Os sete pecados do pronome átono

Publicado em Geral, Pecados da língua


    Antigamente, quando o mundo usava fraldas, os astrônomos faziam o que fazem hoje. Namoravam o céu. Sem dispor dos instrumentos atuais, usavam os olhos pra discriminar os moradores celestes. Descobriram, então, que alguns se moviam. Outros se mantinham fixos. Contaram os caminhantes. Eram sete. Cinco receberam o nome de deuses da mitologia — Marte, Mercúrio, Júpiter, Vênus e Saturno. O Sol e a Terra eram velhos conhecidos.
  Os estudiosos foram além. Chamaram os paradões de astros e estrelas. Os passeadores ganharam um adjetivo. Viraram asteres planetai. Em bom português: estrelas errantes. O tempo passou. A lei do menor esforço entrou em cena. Asteres planetai tornaram-se planetas. O nome pegou.
  Na língua também existem criaturas errantes. São os pronomes átonos. Me, te, se, lhe, o, a adoram bater perna. Ora aparecem antes do verbo. Ora, depois. Há também os que se metem no meio. Mas, apesar da flexibilidade, muitos abusam. Cometem pecados.
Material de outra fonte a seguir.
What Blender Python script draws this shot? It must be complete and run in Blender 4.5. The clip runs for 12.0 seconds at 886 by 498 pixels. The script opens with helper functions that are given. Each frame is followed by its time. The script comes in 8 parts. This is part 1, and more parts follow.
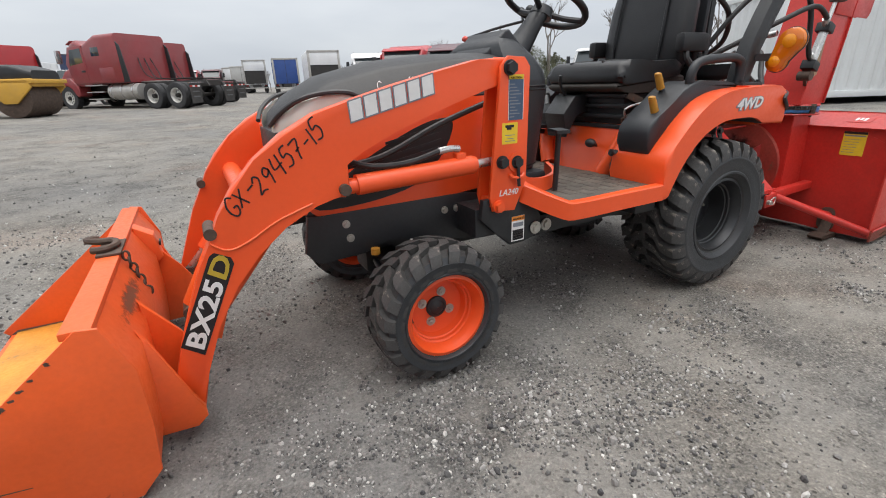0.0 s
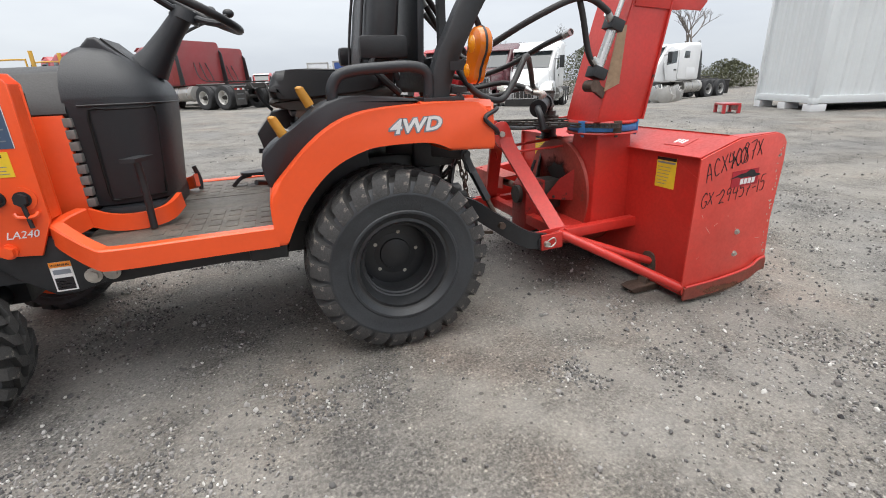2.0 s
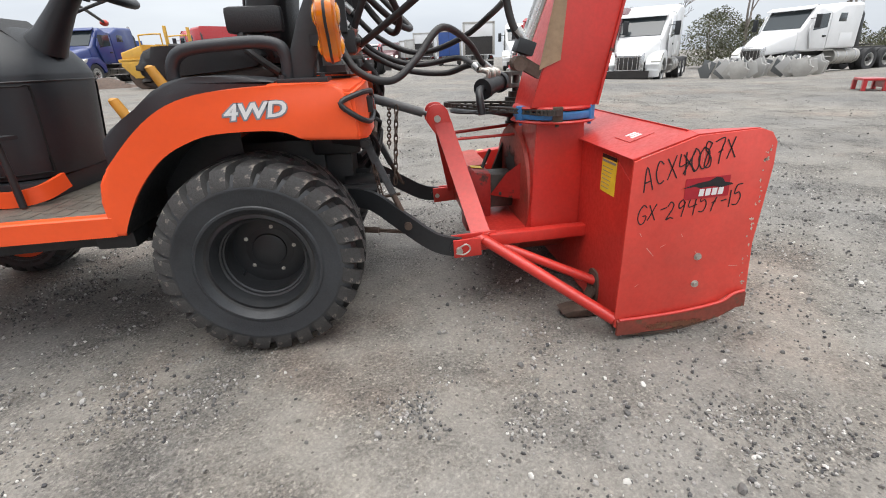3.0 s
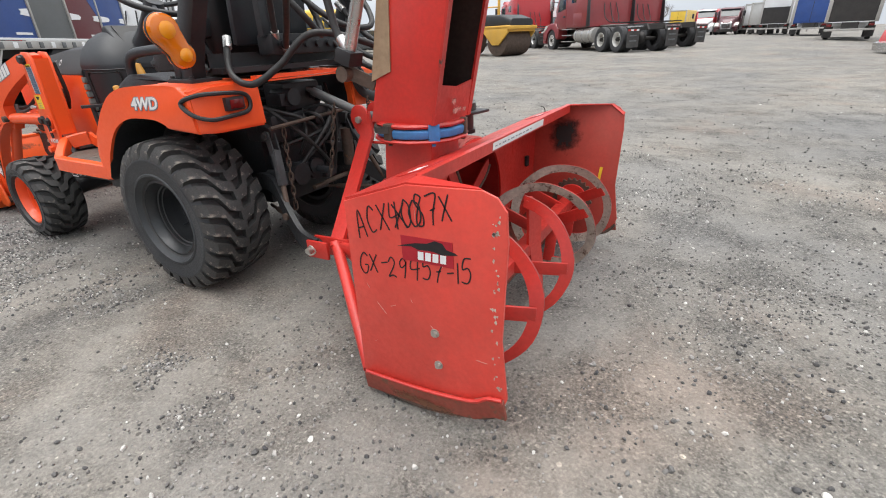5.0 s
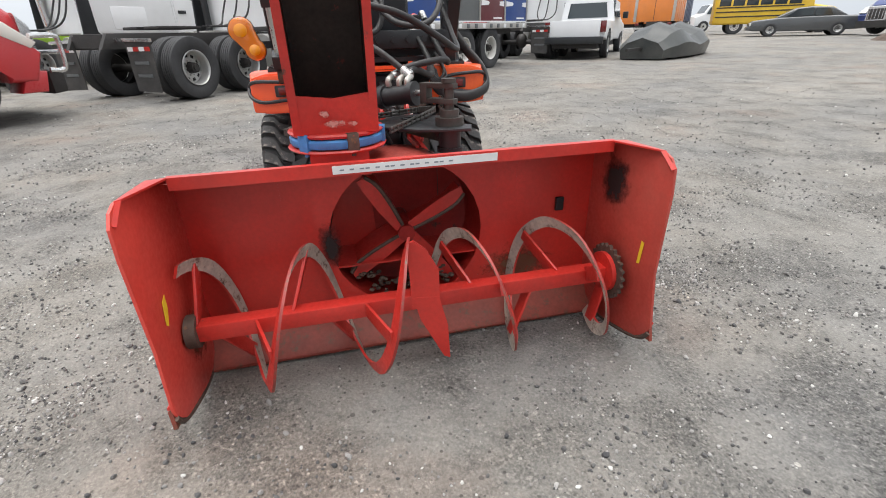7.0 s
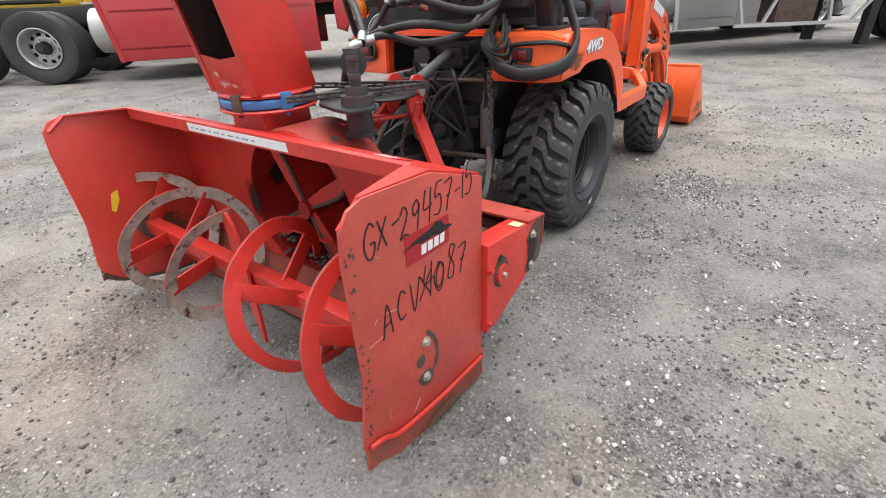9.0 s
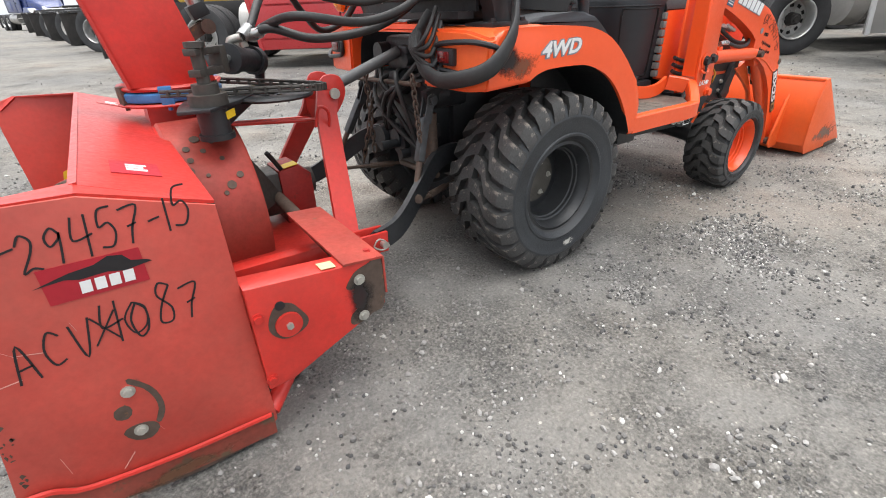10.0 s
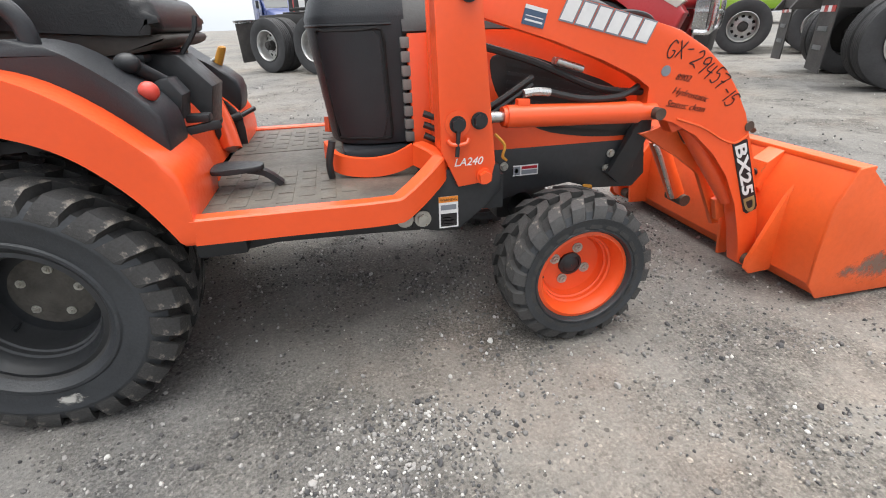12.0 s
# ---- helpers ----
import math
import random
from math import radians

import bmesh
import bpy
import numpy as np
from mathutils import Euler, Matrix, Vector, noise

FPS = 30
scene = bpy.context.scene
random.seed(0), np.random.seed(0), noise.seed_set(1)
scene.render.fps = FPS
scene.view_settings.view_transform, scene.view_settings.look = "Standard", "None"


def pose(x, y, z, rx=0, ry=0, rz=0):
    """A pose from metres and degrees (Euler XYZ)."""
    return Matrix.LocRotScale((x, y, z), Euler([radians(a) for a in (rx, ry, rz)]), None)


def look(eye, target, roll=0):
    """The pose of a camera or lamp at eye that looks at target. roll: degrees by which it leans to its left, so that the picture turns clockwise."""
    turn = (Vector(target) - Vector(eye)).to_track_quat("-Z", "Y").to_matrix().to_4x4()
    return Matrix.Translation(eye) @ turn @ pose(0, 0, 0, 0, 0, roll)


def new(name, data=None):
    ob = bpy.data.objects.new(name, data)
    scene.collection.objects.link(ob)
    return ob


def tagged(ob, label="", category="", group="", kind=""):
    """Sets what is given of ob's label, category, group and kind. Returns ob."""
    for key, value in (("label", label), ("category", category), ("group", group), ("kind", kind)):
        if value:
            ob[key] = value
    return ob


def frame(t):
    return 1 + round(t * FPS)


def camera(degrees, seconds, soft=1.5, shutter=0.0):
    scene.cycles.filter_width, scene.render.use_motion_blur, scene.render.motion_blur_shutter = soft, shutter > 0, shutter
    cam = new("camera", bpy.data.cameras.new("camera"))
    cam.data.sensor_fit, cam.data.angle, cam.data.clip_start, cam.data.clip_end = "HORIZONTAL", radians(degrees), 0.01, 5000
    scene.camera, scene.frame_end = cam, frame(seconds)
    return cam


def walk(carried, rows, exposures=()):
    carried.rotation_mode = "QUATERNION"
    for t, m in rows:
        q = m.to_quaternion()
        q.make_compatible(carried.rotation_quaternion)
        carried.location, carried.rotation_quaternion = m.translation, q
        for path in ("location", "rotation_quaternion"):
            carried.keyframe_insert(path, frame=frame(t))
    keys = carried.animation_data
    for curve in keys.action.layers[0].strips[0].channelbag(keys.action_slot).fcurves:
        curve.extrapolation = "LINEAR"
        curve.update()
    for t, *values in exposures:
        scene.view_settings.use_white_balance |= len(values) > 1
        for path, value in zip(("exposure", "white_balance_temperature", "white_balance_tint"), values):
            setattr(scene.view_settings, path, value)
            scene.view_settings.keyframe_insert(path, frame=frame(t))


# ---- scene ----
PATH = [
    (0, (-2.008, -1.706, 0.935), (-1.14, -0.043, 0.242), -2.0),
    (0.5, (-1.591, -1.852, 0.941), (-0.721, -0.181, 0.269), -2.0),
    (1, (-1.142, -1.952, 0.94), (-0.289, -0.268, 0.281), -2.2),
    (1.5, (-0.738, -2.005, 0.929), (0.048, -0.288, 0.269), -2.3),
    (2, (-0.36, -2.027, 0.927), (0.253, -0.249, 0.246), -2.3),
    (2.5, (0.052, -1.998, 0.932), (0.454, -0.179, 0.206), -2.4),
    (3, (0.451, -1.964, 0.92), (0.643, -0.129, 0.15), -2.5),
    (3.5, (0.839, -1.883, 0.908), (0.824, -0.052, 0.103), -2.5),
    (3.7, (0.995, -1.844, 0.918), (0.885, -0.018, 0.108), -2.3),
    (5.3, (2.124, -1.408, 0.986), (1.007, 0.023, 0.146), -2.2),
    (5.5, (2.231, -1.3, 0.986), (0.996, 0.028, 0.143), -2.1),
    (6, (2.466, -0.989, 1.0), (0.971, 0.04, 0.16), -1.9),
    (6.5, (2.57, -0.587, 1.006), (0.901, 0.121, 0.163), -1.8),
    (7, (2.648, -0.206, 1.011), (0.885, 0.194, 0.155), -1.7),
    (7.2, (2.654, -0.061, 1.015), (0.87, 0.199, 0.149), -1.6),
    (8.8, (2.158, 1.136, 0.983), (0.676, 0.184, 0.036), -2.2),
    (9, (2.027, 1.245, 0.974), (0.629, 0.175, 0.026), -2.4),
    (9.5, (1.664, 1.488, 0.935), (0.491, 0.171, -0.009), -2.4),
    (10, (1.265, 1.603, 0.93), (0.264, 0.149, -0.009), -2.1),
    (10.5, (0.773, 1.666, 0.934), (-0.021, 0.076, 0.016), -2.0),
    (11, (0.306, 1.702, 0.935), (-0.285, 0.022, 0.025), -2.0),
    (11.5, (-0.21, 1.634, 0.921), (-0.658, -0.089, 0.011), -1.9),
    (12, (-0.759, 1.604, 0.903), (-1.135, -0.147, 0.013), -2.0),
]
LENS = 88.4
cam = camera(LENS, 12.0, soft=1.0)
walk(cam, [(t, look(eye, target, roll)) for t, eye, target, roll in PATH],
     [(0.0, 0.71), (1.5, 0.86), (2.5, 0.96), (3.7, 1.03), (6.0, 1.01), (9.0, 1.27), (10.5, 1.31), (11.5, 1.32), (12.0, 1.26)])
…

Sete se destacam.
 
Iniciar a frase com o fracote
  O pronome se chama átono porque é fraco. Tão fraco que precisa de apoio. Onde se encostar? Em outra palavra. Por isso, na norma culta, é proibido iniciar a frase com pronome átono. O pecador deixa a vítima desamparada. Ela tomba. Na queda, atropela a reputação do ímpio.
 
Ignorar a abrangência de iniciar
  Olho vivo! Iniciar a frase tem duas acepções. Uma é iniciar mesmo, ser a primeira palavra do período. Assim: Me dá um cigarro? Te telefono amanhã. Lhe deu a resposta ontem.
  A outra usa máscaras. Deixa, como na acepção anterior, o pronome desprotegido. Mas não inicia a frase. Em geral vem depois de vírgula. Compare: Aqui se fala português. ( O aqui ampara o pronome.) Aqui, fala-se português. (Ops! A vírgula impede o apoio.)
  Nem sempre a vírgula expulsa o pequenino para depois do verbo. Há casos em que ela separa termos intercalados. O apoio se distancia, mas permanece. Preste atenção na malandragem: Brasília se localiza no Planalto Central. Brasília, a capital do Brasil, se localiza no Planalto Central. (Mesmo de longe, Brasília ampara o pronome.)
 
  Desrespeitar a atração
  Há palavras que funcionam como ímãs. Puxam o pronome para junto de si. Lembra-se delas? Eis algumas: a gangue do qu (que, quem, quando, quanto, qual), a turma negativa (não, nunca, jamais, ninguém, nada), as senhoras conjunções subordinativas (como, porque, embora, se, conquanto): Quero que se retirem logo. Não me disse nada. Se me convidarem, irei.
 
  Bobear com o futuro
  Sabia? A terminação do futuro tem alergia ao pronome. Ambos, futuro do presente (irei) e futuro do pretérito (iria), ficam cheinhos de brotoejas diante do átono. A saída? Há duas.
  Uma: levar o pronome para antes do verbo. No caso, o pequenino tem de ter amparo: Maria me telefonará amanhã. Se pudesse, Lula, o presidente do Brasil, se manteria no Planalto.
  A outra: ficar no meio do caminho. Sem apoio e impedido de se colocar na rabeira do verbo, fica no meio do caminho. Como? Posiciona-se entre o infinitivo e a terminação do verbo. Veja: Telefonar-lhe-ei amanhã. Falar-se-iam mais tarde.
 
Esquecer a maquiagem
  Ops! Olho nos pronomes o e a. Antecedidos de r, s, z, viram lo, la: Vou pôr o livro na estante. (Vou pô-lo na estante.) Ajudamos os amigos. (Ajudamo-los.) Fez a filha feliz. (Fê-la feliz.)